>> START Dataset extract
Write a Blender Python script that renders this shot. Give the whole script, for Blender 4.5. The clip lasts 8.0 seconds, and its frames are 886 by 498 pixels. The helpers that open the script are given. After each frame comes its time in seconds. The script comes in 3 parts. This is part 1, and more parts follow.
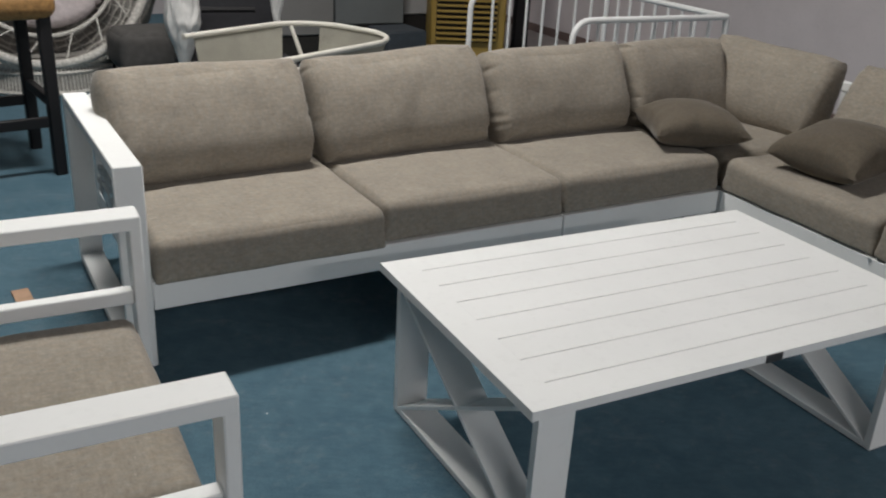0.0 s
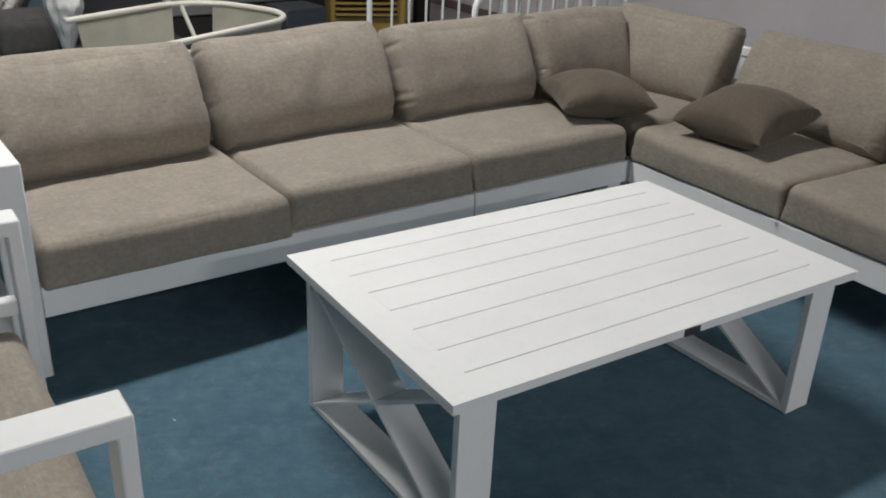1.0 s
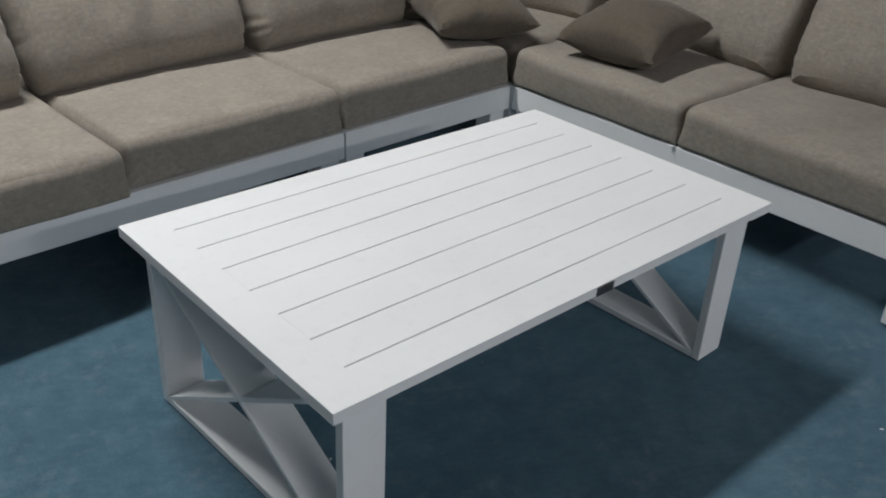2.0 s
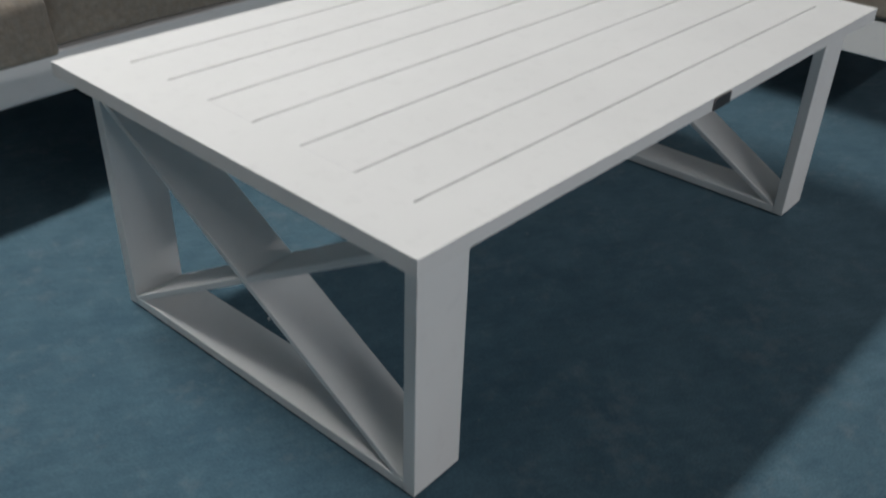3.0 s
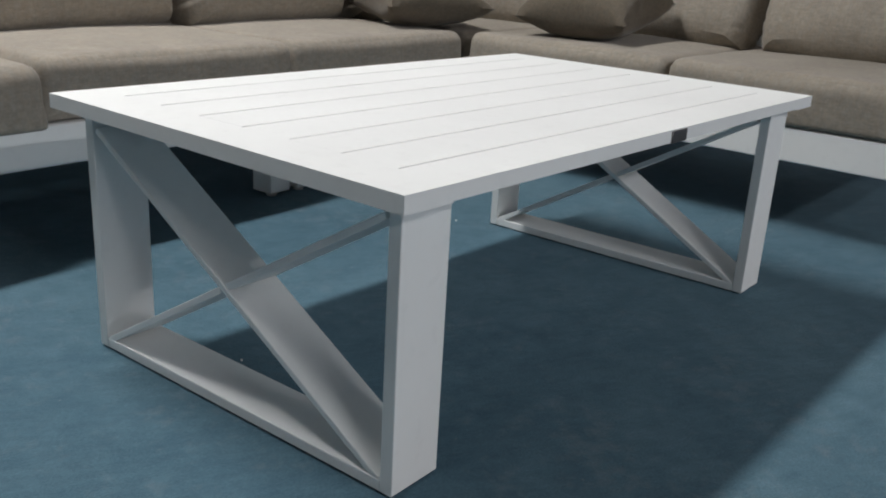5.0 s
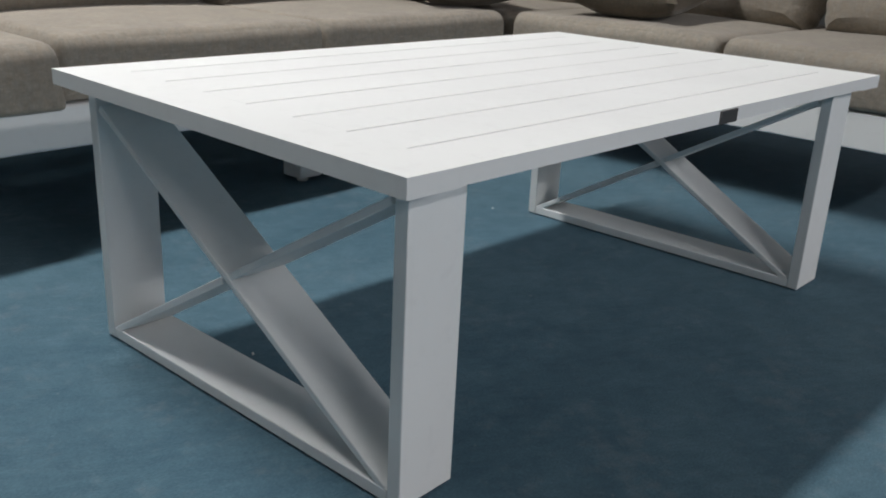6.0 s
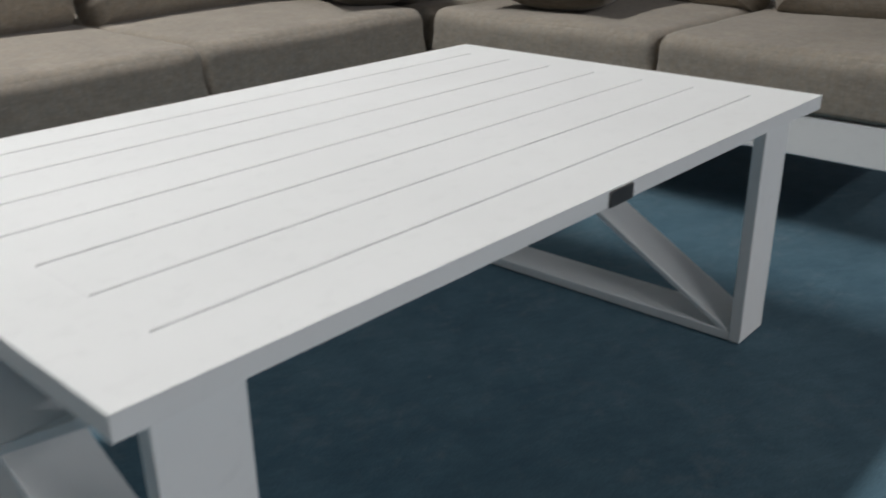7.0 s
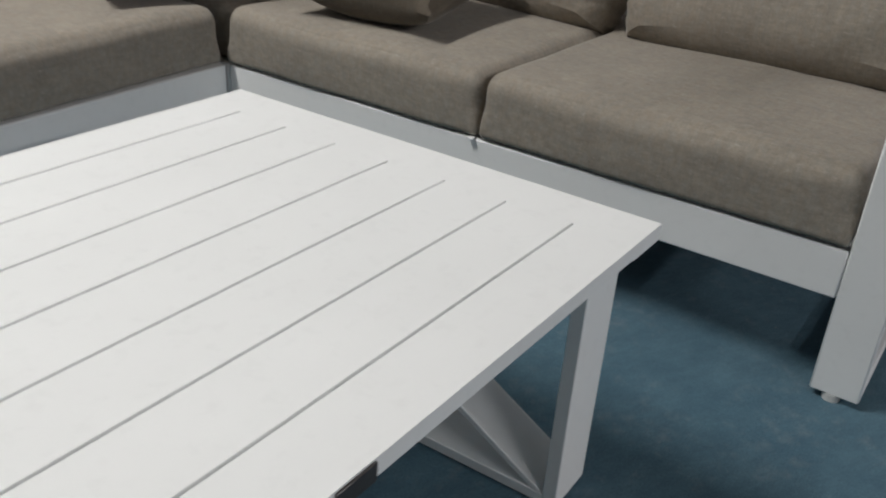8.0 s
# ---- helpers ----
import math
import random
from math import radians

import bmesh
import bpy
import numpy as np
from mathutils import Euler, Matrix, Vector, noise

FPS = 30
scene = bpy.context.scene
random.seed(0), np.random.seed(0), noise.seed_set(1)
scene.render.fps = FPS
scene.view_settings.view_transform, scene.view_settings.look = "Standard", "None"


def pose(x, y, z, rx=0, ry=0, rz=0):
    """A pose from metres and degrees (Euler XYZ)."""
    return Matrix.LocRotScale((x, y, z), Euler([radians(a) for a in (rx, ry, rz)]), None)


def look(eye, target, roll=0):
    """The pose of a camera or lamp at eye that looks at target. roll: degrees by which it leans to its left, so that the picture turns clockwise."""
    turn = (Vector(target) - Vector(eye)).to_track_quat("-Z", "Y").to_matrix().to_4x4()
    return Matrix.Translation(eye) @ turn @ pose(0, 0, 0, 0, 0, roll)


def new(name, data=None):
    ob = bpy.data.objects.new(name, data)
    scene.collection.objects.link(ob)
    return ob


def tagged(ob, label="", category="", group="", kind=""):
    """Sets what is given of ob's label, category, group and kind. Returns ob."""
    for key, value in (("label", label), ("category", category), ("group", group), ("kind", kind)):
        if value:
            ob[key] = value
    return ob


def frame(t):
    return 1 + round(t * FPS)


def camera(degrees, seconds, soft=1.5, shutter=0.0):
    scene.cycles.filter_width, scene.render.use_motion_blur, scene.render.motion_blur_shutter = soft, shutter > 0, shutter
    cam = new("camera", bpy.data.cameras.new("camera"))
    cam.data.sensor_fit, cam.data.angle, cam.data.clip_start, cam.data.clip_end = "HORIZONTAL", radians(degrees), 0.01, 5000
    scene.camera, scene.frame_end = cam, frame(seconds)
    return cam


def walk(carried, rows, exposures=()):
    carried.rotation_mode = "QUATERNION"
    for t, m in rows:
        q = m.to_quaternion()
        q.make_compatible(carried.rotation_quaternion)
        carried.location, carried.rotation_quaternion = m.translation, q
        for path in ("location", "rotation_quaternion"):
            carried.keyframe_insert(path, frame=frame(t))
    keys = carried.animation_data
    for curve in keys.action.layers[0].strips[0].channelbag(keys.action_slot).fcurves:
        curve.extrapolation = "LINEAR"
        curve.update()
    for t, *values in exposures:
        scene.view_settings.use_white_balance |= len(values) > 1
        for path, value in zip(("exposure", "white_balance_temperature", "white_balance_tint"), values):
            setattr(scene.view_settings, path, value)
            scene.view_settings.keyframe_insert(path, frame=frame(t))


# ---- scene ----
>> END Dataset extract
- The request
Note every line above where the string "name" shows up, and copy those lines.

- The reply
def new(name, data=None):
    ob = bpy.data.objects.new(name, data)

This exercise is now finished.